These three words sum up a strategy for deciphering the movement of terrorist activities aimed at Middle East oil production.
This is what I got from reading (or listening to) Robert Baer’s Sleeping with the Devil: How Washington Sold Our Soul for Saudi Crude.
The head of Saudi intelligence, Prince Turki il bin Abdul-Aziz Al Saud, son of King Fahd, resigned a few days before 9/11/2001. Anyone who thinks this is coincidence needs to re-evaluate their definition of ‘coincidence’ as well as his understanding of Saudi internal politics. The Saudi intelligence structure, indeed, its business structure is intimately tied to radical Islam. Notions of of democratic reform, or corralling fundamentalist fury or cooperating with external investigations are just that: notions.
Nothing whatever has come from the Khobar investigation, and nothing will. US intelligence personnel are institutionally prohibited from turning their probative lenses upon or into the Royal Kingdom. Louis Freeh, former head of the FBI, along with his entourage, was given the diplomatic run-around by Saudi representatives before heading back to the US empty-handed.
Like death and taxes, two things that can be counted on in the current Saudi government are corruption and greed. No money will be left on the table. No opportunity to plunder, plot and steal will be left unmolested. Clocks can be set by this ramped state of grift.
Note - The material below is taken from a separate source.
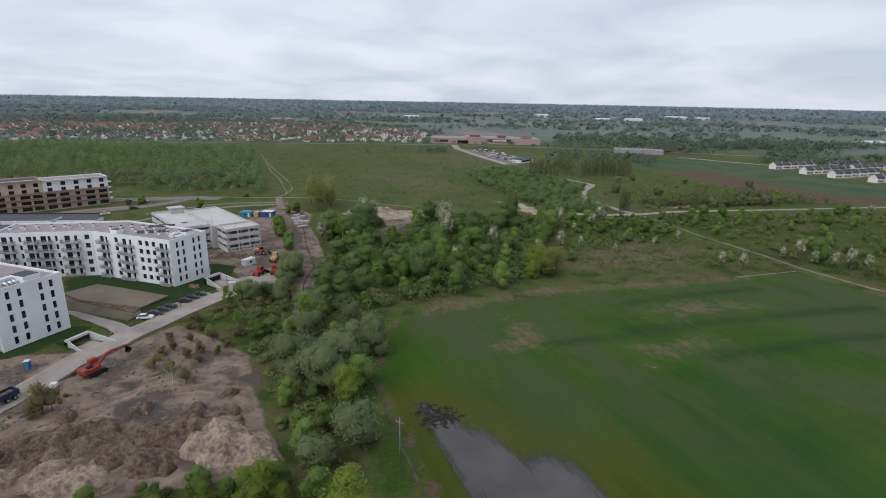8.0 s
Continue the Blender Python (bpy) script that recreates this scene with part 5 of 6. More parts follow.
A0, A1 = (-134.8, 205.4), (-130.0, 221.0)
A2, A3 = (-193.5, 237.0), (-198.3, 221.4)
front_a = []
u = 65.3
for kind, gap, w in (("b", 2.8, 4.2), ("w", 7.0, 1.3), ("w", 10.0, 1.3), ("w", 13.0, 1.3), ("b", 17.6, 4.6), ("w", 22.3, 1.3), ("w", 25.3, 1.3), ("b", 29.8, 4.4), ("w", 34.4, 1.3), ("w", 37.4, 1.3),
                     ("b", 42.0, 4.6), ("w", 46.6, 1.3), ("b", 51, 4.4), ("w", 55.5, 1.3), ("w", 58.5, 1.3), ("b", 62.6, 4.0)):
    front_a.append(("w", u - gap, 1.5, 0.75, 1.7) if kind == "w" else ("b", u - gap, w))
back = [("w", 4 + 4.6 * k, 1.5, 0.75, 1.7) for k in range(13)]
roof_a = apartment_block([A3, A0, A1, A2], 0.95, [front_a, NARROW, back, []], "white five-storey apartment block with grey balconies and dark windows", 1)

B = [(-182.0, 254.5), (-152.6, 262.6), (-120.3, 254.7), (-115.65, 269.0), (-150.9, 279.6), (-186.5, 269.4)]
lenB = math.hypot(B[2][0] - B[1][0], B[2][1] - B[1][1])
front_b = [("b", lenB - 2.7, 4.2)] + [("w", lenB - t, 1.5, 0.75, 1.7) for t in (6.8, 9.6, 12.4)] + [("b", lenB - 18.3, 5.6), ("w", lenB - 22.9, 1.5, 0.75, 1.7), ("b", lenB - 28.4, 4.2)]
wing_b = [("w", 28.6, 1.5, 0.75, 1.7), ("b", 23.6, 5.6), ("w", 19.2, 0.8, 0.5, 1.75), ("b", 16, 3.8), ("b", 11.6, 3.8), ("w", 8.2, 0.8, 0.5, 1.75), ("b", 4.4, 4.6)]
lenC = math.hypot(B[4][0] - B[3][0], B[4][1] - B[3][1])
back_b = [("b", 2.4, 3.6)] + [("w", 6.5 + 4.6 * k, 1.5, 0.75, 1.7) for k in range(6)]
roof_b = apartment_block(B, 0.95, [wing_b, front_b, [(k, u * 0.88, *r) for k, u, *r in NARROW], back_b, [("w", 4 + 5 * k, 1.5, 0.75, 1.7) for k in range(6)], []],
                         "white five-storey apartment block bent in plan with grey balconies", 2)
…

The fact that the Saudi Royals are by far the largest financial supporters of the Muslim Brotherhood is, again, not a secret. Nor is it news that 15 of the 19 hijackers of 9.11 were Saudi. Or, that the foundation of anti-western hatred can be traced directly to the most radical sect of Islam: the Wahabbis.
The reasons for this mutually conflicting set of behaviors by the Saudi Royals are various, but ultimately comes down to a simple strategy of paying for protection. Saudi petrodollars flow back into the US in the form of defense contracts, a percentage of which gets spent on the world’s most advanced defense equipment, while simultaneously, the Royals pay hundreds of millions of those dollars into religious organizations with the intention of stifling a revolution. A small, predatory group holds the threat of murder and the enticement of cash flow out to the same group of people. The angry, unemployed men of Saudi Arabia need little coercion to become radical and see the Royal family as just as worthy of death as the Western infidel.
Over the course of our decades-long relation with Ryad, Washington think tanks have designed thoughtful worst-case scenarios for disrupting the pathways of Saudi oil. The bottom line of many of them is that it would take very little in terms of money or organization to reduce Saudi supply to about 50% of its current output. A handful of motivated, intelligent individuals willing to strike chaos into the world could do so on less than $100K and a desire to die a horrible death for the cause. Neither money nor angry young men are in short supply in the Royal Kingdom.
What can be said with a high degree of probability is that a handful of the Saudi intelligence service is privy to the movements of these individuals. No strangers to the scarcity market, the select few knowledge holders will make large, unusual money moves in the days or hours before likely attacks–should they allow them to bear their fruit. These strange options purchases, or whatever form they may take, are the canaries in the coal mine of attacks to the vulnerable oil infrastructure of the Saudi Kingdom. If I had the power, I would most certainly be watching the money of this small group. I can only hope, but if they’re not, they are walking us all into a blind alley.